Technology Comparison Matrix
Offset Printing vs Digital Printing vs Flexographic Printing—each has a place. Offset excels on large solids and fine type with sheets per hour in the 5–15k range; setup requires plates and wash-ups. Digital fits Short-Run and On-Demand with 1–3k sheets per hour; changeovers are minutes, not hours. Flexo shows strength at Long-Run volume, though tool costs and line setup favor stable, repeat campaigns.
If you need serialization or dynamic codes, Digital Printing handles Variable Data well. For QR (ISO/IEC 18004) and DataMatrix, watch contrast and quiet zones; paperboard coatings can bloom ink edges under wet systems, so profiles matter. Hybrid Printing—combining digital for data with offset for panels—works when volumes demand speed but the campaign needs item-level uniqueness.
Selection isn’t just about speed. Die-cut complexity, Spot UV, and Soft-Touch Coating sequences affect Changeover Time and waste rates. Many teams anchor decisions with a simple rubric: short timelines and many SKUs favor digital; stable SKUs and long shelves favor offset or flexo. There’s no universal winner—just a fit-for-purpose choice you can measure.
Compliance and Certifications
For European retail, start at EU 1935/2004 (materials in contact with food) and EU 2023/2006 (GMP). Even if displays don’t directly contact food, stores often place them near food zones, so risk assessments apply. FSC or PEFC certification supports responsible sourcing. BRCGS PM formalizes hygiene and quality controls, and GS1 standards guide barcodes and data. Use Low-Migration Ink and managed adhesives; migration isn’t zero—your controls keep it within acceptable boundaries.

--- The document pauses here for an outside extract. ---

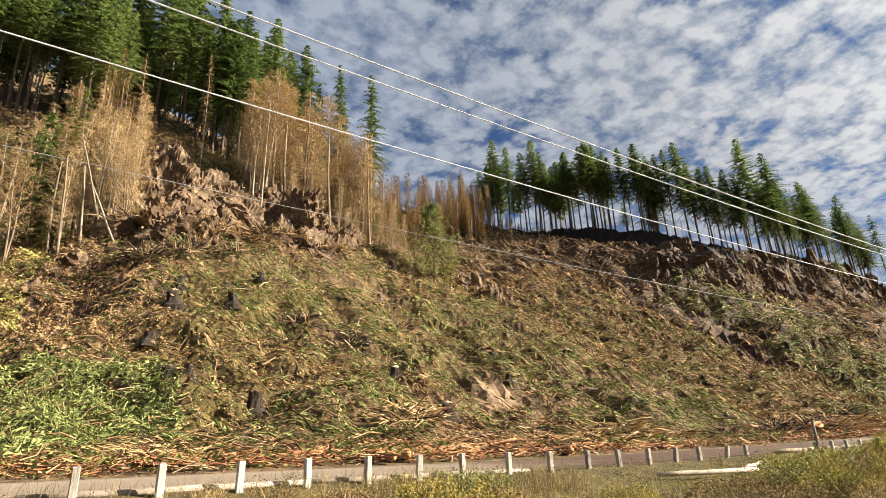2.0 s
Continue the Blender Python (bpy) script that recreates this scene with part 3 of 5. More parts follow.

Sustainability expectations are real. Boards with recycled content carry different stiffness profiles; test before assuming equivalence. If you track CO₂/pack, numbers vary widely—design choices swing results from single-digit grams to higher ranges with heavy foils and lamination. That’s why I recommend setting measurement baselines first. Close out your specification with a simple note: document the process, then repeat. When it’s time to scale a retail program, partners like packola bring hard-earned patterns you can adapt, not copy.